Prosek pronounced ‘Pro-shek’ is a sweet dessert wine which is produced primarily in Southern Dalmatian. It is made from the vine dried grapes and normally an average of seven times the amount is used for one bottle of Prosek. The Emperor Diocletian made references to the Dalmatian Prosek as early as 303 AD. The tradition of prošek is embedded in Croatian culture, with an ancient tradition of producing the sweet beverage on the occasion of the birth of a child, and then putting the bottles to one side to be opened on the child’s wedding day.

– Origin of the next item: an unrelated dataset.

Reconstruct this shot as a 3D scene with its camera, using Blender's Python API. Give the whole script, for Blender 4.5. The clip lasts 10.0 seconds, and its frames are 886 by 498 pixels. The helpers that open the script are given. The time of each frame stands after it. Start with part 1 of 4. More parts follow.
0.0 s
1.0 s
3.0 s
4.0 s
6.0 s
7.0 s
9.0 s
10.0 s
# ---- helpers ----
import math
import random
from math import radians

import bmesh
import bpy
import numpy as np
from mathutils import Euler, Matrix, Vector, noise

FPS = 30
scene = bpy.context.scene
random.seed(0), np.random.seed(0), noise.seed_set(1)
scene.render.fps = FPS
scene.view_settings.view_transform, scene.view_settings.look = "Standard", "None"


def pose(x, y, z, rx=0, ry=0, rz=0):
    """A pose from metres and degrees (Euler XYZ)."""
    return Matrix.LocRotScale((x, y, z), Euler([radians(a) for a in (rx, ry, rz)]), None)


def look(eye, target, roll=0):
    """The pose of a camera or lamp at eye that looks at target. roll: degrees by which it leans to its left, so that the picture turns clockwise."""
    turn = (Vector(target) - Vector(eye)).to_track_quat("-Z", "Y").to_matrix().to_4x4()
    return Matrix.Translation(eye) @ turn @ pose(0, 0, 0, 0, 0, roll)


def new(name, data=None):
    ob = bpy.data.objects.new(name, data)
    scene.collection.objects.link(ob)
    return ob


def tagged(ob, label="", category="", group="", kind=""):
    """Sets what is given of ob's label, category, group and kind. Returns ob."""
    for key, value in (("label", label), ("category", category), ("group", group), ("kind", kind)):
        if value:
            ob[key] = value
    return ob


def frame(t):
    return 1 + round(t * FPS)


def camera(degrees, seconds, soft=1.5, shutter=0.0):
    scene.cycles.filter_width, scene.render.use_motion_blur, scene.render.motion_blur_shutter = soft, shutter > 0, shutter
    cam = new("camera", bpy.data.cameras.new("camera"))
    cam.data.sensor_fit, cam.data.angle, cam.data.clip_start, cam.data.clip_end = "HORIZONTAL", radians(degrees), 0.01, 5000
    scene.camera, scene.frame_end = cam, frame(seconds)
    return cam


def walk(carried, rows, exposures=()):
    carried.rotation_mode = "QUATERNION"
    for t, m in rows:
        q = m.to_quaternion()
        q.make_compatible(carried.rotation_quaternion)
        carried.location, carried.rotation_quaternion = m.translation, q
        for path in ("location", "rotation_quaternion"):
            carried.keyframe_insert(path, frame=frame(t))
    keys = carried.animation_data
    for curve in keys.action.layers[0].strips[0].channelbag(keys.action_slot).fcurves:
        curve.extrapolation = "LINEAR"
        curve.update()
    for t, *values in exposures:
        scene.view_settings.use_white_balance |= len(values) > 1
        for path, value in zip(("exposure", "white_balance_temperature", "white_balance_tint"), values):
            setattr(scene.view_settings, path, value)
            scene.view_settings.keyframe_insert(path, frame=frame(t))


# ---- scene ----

Do you wonder if there is a wine police and how to apply for the position? Do they drive around in their own automobiles, tasting wine or just checking names? Would it not be much safer if they were driven so tasting would become part of the job description? I mean after all, one cannot be part of the wine police if they do not taste the product. Would the cars be unmarked or perhaps a bottle of wine bottle on the side panel, just to make sure that their intent is known from the beginning of arrival at your small family home. Should they also have the ability to speak several languages? I mean how you decide if a wine name is too similar to another without being fluent in many languages. It has been suggested that Croatian change the name to Vino Dalmatio as a replacement. Why then does Italy not consider using Vino Italiano as a replacement?
Personally I know that there are no similarities between the two products, either with the grapes or production methods. And furthermore there is no relation between the origins of the names. The fact that Croatia is the new kid on the block (EU block), we have no chance of our product being allowed to remain on the open market. However the Croatian word ‘Prosek’ is ours and we will NEVER relinquish it or the bottle hidden in the cellar for our children.

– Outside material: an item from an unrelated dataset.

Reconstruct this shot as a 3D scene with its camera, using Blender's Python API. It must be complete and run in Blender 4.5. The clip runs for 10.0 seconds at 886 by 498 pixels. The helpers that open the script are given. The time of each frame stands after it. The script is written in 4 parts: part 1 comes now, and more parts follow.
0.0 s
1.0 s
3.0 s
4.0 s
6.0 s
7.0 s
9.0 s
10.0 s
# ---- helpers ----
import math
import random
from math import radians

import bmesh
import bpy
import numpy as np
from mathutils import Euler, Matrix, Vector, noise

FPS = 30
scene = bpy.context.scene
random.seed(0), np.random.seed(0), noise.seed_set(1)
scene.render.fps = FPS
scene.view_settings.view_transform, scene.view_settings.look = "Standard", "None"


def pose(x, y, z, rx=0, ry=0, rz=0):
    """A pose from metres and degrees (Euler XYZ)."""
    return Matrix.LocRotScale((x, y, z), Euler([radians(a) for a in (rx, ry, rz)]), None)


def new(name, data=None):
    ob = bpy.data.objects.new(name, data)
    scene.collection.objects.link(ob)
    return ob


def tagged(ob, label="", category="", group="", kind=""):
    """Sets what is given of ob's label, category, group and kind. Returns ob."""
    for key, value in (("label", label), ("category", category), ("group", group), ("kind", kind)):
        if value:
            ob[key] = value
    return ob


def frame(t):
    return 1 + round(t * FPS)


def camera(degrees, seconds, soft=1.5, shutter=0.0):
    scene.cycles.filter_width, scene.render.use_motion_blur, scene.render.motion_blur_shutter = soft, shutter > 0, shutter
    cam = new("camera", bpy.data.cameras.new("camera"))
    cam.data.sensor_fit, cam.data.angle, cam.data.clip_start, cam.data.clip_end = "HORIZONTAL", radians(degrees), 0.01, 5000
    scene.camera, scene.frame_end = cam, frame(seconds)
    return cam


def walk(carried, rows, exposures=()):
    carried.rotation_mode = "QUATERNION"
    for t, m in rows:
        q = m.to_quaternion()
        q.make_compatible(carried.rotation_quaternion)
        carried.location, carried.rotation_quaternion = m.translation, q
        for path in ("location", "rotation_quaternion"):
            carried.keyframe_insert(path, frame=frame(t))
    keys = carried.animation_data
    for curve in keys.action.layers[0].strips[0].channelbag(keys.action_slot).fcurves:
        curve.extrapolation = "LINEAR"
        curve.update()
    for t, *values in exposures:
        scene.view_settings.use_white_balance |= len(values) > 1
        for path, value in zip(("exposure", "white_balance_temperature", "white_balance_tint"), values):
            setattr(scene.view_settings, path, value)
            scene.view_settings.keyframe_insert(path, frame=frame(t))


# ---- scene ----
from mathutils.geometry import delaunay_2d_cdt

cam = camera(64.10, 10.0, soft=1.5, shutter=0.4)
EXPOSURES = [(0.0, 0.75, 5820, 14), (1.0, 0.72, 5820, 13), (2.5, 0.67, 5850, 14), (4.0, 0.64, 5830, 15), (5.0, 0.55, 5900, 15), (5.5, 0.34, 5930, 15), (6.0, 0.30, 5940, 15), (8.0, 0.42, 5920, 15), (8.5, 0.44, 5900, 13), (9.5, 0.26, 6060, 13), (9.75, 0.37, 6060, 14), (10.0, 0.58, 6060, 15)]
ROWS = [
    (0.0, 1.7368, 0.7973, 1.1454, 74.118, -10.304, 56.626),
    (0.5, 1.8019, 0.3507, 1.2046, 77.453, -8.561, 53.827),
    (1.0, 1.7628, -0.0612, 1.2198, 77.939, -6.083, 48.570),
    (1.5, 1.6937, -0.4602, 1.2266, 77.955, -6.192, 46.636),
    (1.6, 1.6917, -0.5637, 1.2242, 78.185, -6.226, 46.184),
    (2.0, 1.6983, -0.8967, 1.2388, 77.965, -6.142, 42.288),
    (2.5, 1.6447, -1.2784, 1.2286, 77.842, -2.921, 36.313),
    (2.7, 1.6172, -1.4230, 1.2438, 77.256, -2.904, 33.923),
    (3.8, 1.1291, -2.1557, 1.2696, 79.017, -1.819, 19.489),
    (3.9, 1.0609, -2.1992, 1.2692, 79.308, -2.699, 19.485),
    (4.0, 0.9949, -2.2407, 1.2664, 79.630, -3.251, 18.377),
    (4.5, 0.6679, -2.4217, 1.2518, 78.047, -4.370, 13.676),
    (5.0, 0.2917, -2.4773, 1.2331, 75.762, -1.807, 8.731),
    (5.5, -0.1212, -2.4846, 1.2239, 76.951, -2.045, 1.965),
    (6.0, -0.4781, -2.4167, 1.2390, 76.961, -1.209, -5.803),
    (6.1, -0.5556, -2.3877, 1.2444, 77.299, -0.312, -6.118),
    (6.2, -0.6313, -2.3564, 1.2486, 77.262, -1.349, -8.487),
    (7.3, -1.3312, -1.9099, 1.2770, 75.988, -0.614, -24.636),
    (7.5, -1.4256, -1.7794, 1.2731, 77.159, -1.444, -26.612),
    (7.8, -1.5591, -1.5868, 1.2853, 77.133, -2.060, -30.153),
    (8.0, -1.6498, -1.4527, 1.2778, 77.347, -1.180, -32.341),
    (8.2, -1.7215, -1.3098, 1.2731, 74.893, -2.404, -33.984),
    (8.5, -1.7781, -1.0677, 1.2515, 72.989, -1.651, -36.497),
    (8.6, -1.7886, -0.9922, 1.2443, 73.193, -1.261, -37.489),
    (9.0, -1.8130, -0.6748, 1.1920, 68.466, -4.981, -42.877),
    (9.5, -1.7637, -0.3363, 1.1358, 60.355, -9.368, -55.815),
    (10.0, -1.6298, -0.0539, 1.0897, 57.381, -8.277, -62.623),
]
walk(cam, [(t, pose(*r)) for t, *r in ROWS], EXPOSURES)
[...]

Our Adriatic sea has an abundance of fresh fish, many of them so tasty. However without a doubt my favorite is the scorpion or as it is called here skorpion. It is a handful to clean but the taste of the delicate white meat is worth the effort. If you are visiting Dubrovnik and the fish is offered, please do not hesitate.
Photo credit: Milan Kovac
Why I love living in Cavtat
Many visitors to Dubrovnik never wander far from the Stradun but there is so much more to see in the city. Let me take you off that main street and introduce you to one of my favorite people.
Parallel to the Stradun is a small street named ‘Ulica od Puca’. Translated it means ‘the Street of Wells’. This was the place for the inhabitants who resided inside of the city wall to draw water from wells. The street used to be lined with small shops where the tailor, the shoe repair, the thread lady, watch repair and many more unique and interesting services for household needs could be found. Now it is filled with many souvenir shops, sadly with only a few offering local homemade items. Most sell simply trinkets made in a country halfway around the world to unsuspecting tourists.
However there has been one constant which stands out as one of my favorite places to pop my head inside and greet the owner with Dobro Jutro. It is Muski Frizerski Salon, loosely translated as ‘a man’s barber shop’. Hrvoje Cikato is the current owner and is known to his good friends as Ciki (chick-ee). This Salon has been a family run barber/shave shop for the past one hundred years. Ciki learned his trade by watching and helping his father and grandfather since he was old enough to walk to the shop from his family home in the old town. Ciki is of my generation, born just after the end of WWII and is always one of the more interesting local characters. No longer a resident of the old part of town, he was part of the large exodus of residents who moved away after the Homeland War destroyed their home, but is still a permanent fixture on the street we call ‘Puca.’
Before I head to bed, I flip the remote to channel 813, Dubrovnik’s local television station. When there is no programming they show a live view of the Stradun from the webcam located on the logia of our clock tower. I begin each morning with a ritual of turning on the TV and, as I sip that first rejuvenating espresso, I watch the old town come alive as I sit at my computer. Often the lights of the Stradun are beginning to dim as the sun begins to rise over the red tile roofs, tables and chairs being set up at the many outdoor cafes, deliveries made and the cleaning crew working to maintain the cleanliness of our main promenade. I watch as workers enter town, residents head towards the bus to their jobs, and soon it is 0800. Within minutes I see a man wearing a bright red jacket, carrying a plastic bag slowly strolling down the middle of the Stradun – it is Ciki. Without fail he heads towards his first morning stop, a small pub just below the Prijeko near Sponza Palace. Again, about 0900 I glance up as I watch him walk across the Stradun to his second stop, the Fontana where he greets the local clientele with ‘Morning, Morning, Morning’ his total command of English.
The sign on the front door of the barber shop shows a 0900 opening hour, which means nothing as he opens when he gets there. That may be 0900 or 1000 or later. Locals accept this and tend to begin to wander into the shop about 1100, the best time to get a haircut or shave. The shop has become a gathering place for many of the older men of town; they come to sit and talk stories of today and yesteryear.
My first visit to the barber shop was amazing; it is filled from top to bottom with several varieties of birds singing in their small colorful cages. Every inch of the walls from ceiling to floor has photos, some of famous celebrities and many, many locals. There are also photos of the damage done by the 1991 Homeland War and awards, plaques and some handmade displays made by local residents adorn the walls. The shop is tribute to many relatives, friends and those who have stopped to visit with one of Dubrovnik’s most famous characters – our friend Ciki.